Thursday, January 14, 2010

Happenings: Hunker Down

News about a major series of storms coming to California is starting to pop up. I've been paying attention since a geologist/climatologist I know sent an email predicting that we will experience "a truly historic series of storms during the next three weeks." Below, I've pasted the beginning of a passage that describes what might come to pass as a series of large, powerful storms hit the West Coast[1]. Highlights for Southern California include a predicted minimum of 3-6" of rainfall from this Sunday to next Sunday, the potential for "a whole season's worth of rain fall over the course of 5 - 10 days" in some areas, and heavy snow as low as 3,000 feet that might melt rapidly from the rain dumped in subsequent storms. A story on The Weather Channel's site predicts that the mountains around LA may get half-a-foot of rain just on Monday[2].

I don't know how accurate these predictions are--I'm just repeating what the weather people say--but it sounds like the Santa Clara River could have a roaring good January and, by extension, those in floodplains might have a not so good one.

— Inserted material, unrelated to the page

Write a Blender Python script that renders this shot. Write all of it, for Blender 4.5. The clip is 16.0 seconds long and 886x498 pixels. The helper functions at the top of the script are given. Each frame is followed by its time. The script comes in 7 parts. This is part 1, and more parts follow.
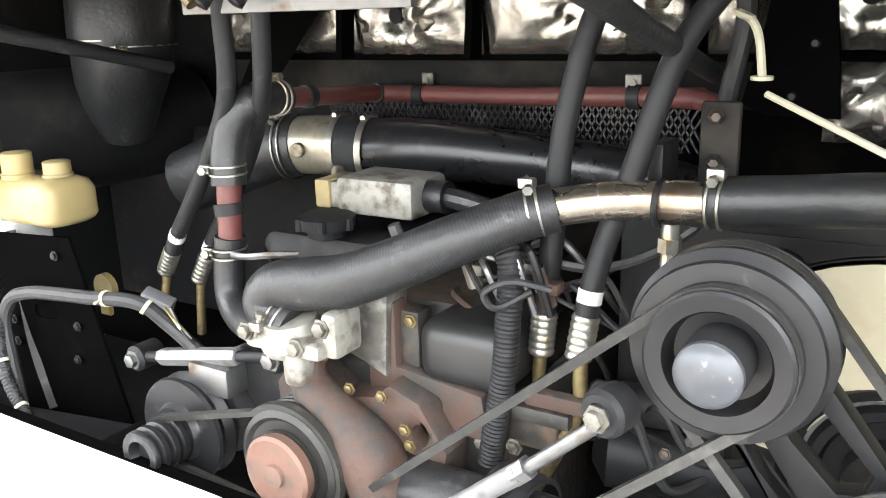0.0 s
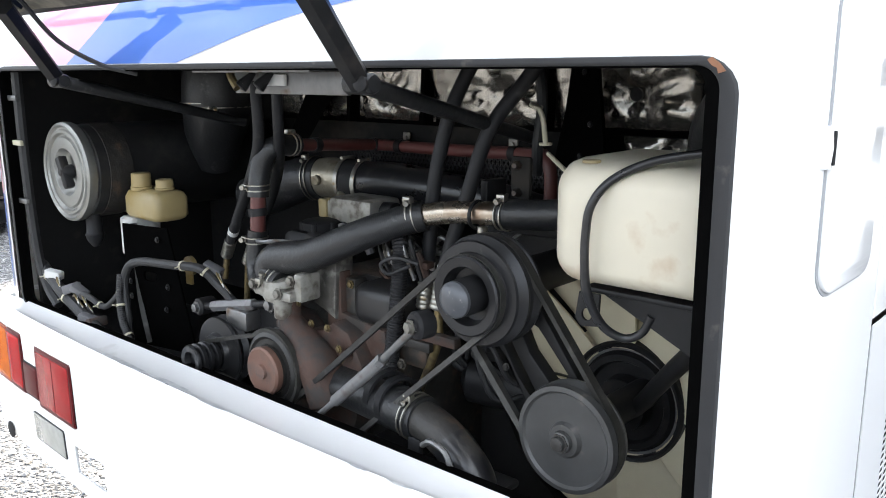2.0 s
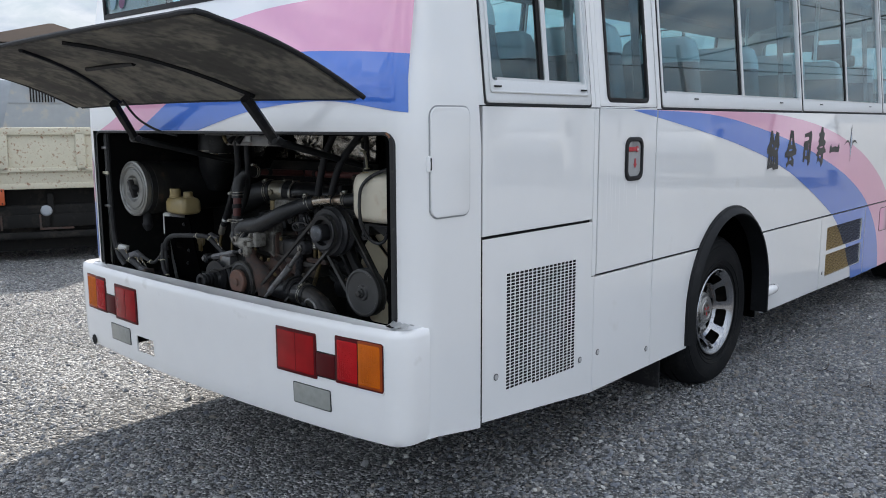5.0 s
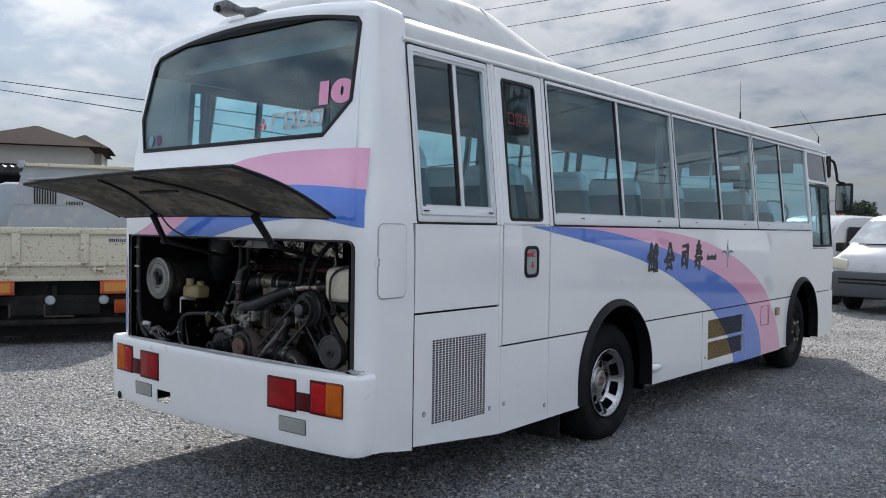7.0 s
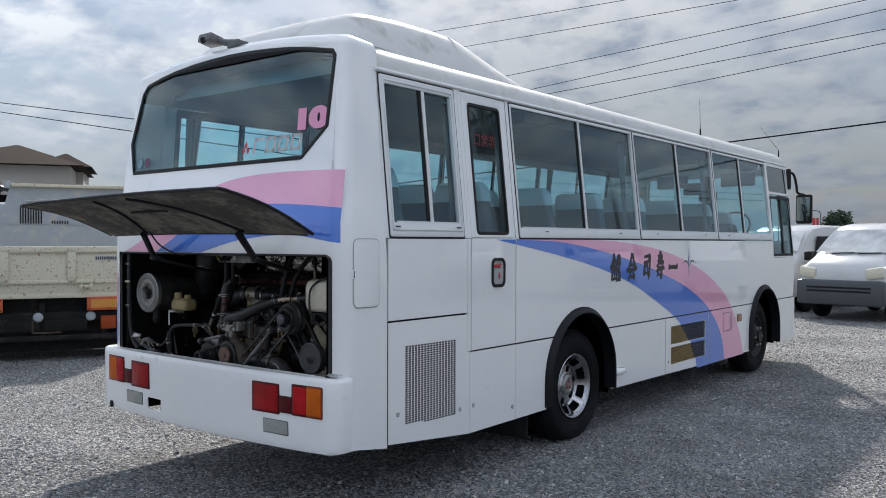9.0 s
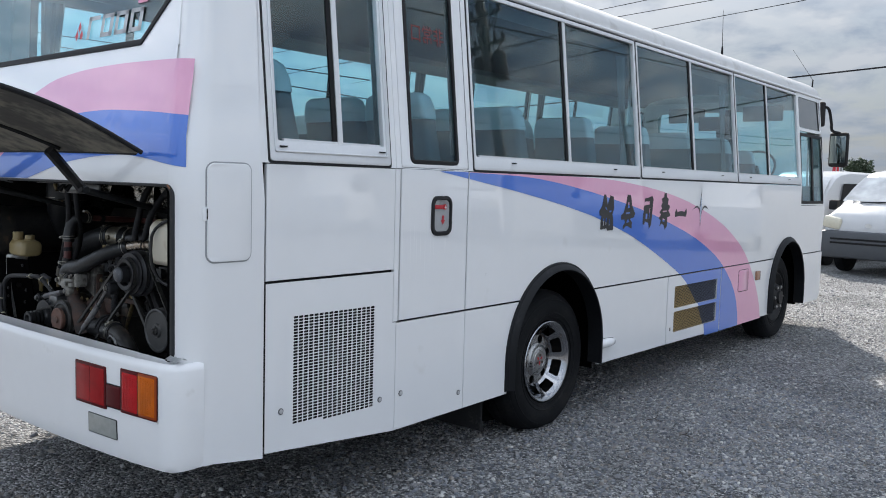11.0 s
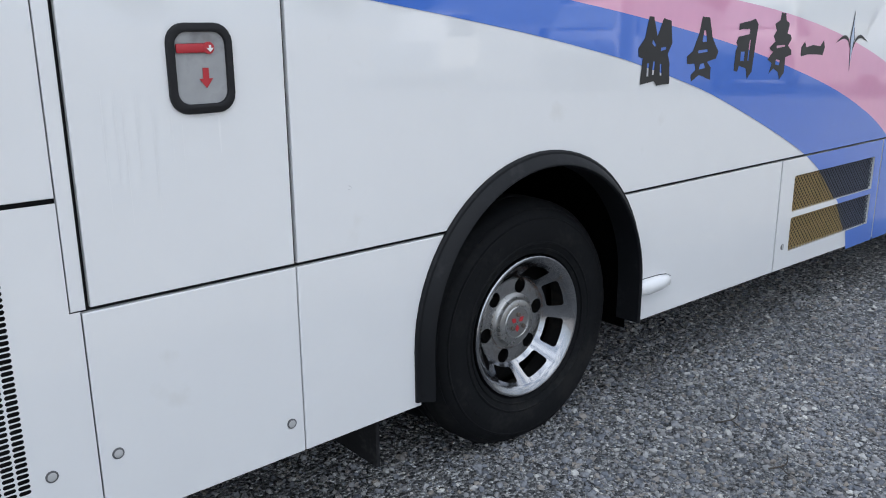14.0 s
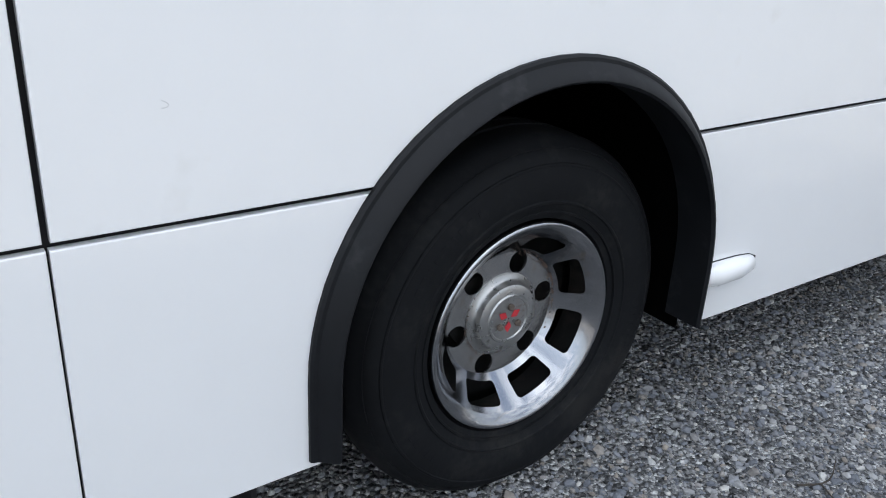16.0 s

This message was forwarded to me (unattributed) in an email--after some Googling I believe it was written by Daniel Swain for his Weather West website[1]. Click on the link to finish reading it there--it's really interesting stuff, even for those who--like me--find weather to be a generally boring topic.

Currently, the strong El Nino is reaching its peak in the Eastern Pacific, and now finally appears to be exerting an influence on our weather. The strong jet has been apparent for quite some time out over the open water, but the persistent block had prevented it from reaching the coast. Now that the block has dissolved completely, a 200+ kt jet is barreling towards us. Multiple large and powerful storm systems are expected to slam into CA from the west and northwest over the coming two weeks, all riding this extremely powerful jet stream directly into the state. The jet will itself provide tremendous dynamic lift, in addition to directing numerous disturbances right at the state and supplying them with an ample oceanic moisture source. The jet will be at quite a low latitude over much of the Pacific, so these storms will be quite cold, at least initially. Very heavy rainfall and strong to potentially very strong winds will impact the lower elevations beginning late Sunday and continuing through at least the following Sunday. This will be the case for the entire state, from (and south of) the Mexican border all the way up to Oregon. Above 3000-4000 feet, precipitation will be all snow, and since temperatures will be unusually cold for a precipitation event of this magnitude, a truly prodigious amount of snowfall is likely to occur in the mountains, possibly measured in the tens of feet in the Sierra after it’s all said and done. But there’s a big and rather threatening caveat to that (discussed below).Individual storm events are going to be hard to time for at least few more days, since this jet is just about as powerful as they come (on this planet, anyway). Between this Sunday and the following Sunday, I expect categorical statewide rainfall totals in excess of 3-4 inches. That is likely to be a huge underestimate for most areas. Much of NorCal is likely to see 5-10 inches in the lowlands, with 10-20 inches in orographically-favored areas. Most of SoCal will see 3-6 inches at lower elevations, with perhaps triple that amount in favored areas.

This is where things get even more interesting, though. The models are virtually unanimous in “reloading” the powerful jet stream and forming an additional persistent kink 2000-3000 miles to our southwest after next Sunday. [continues at Weather West...]

[1]Please correct me if it's from a different source--I was just forwarded the same thing by someone saying it was from some unnamed people with NASA.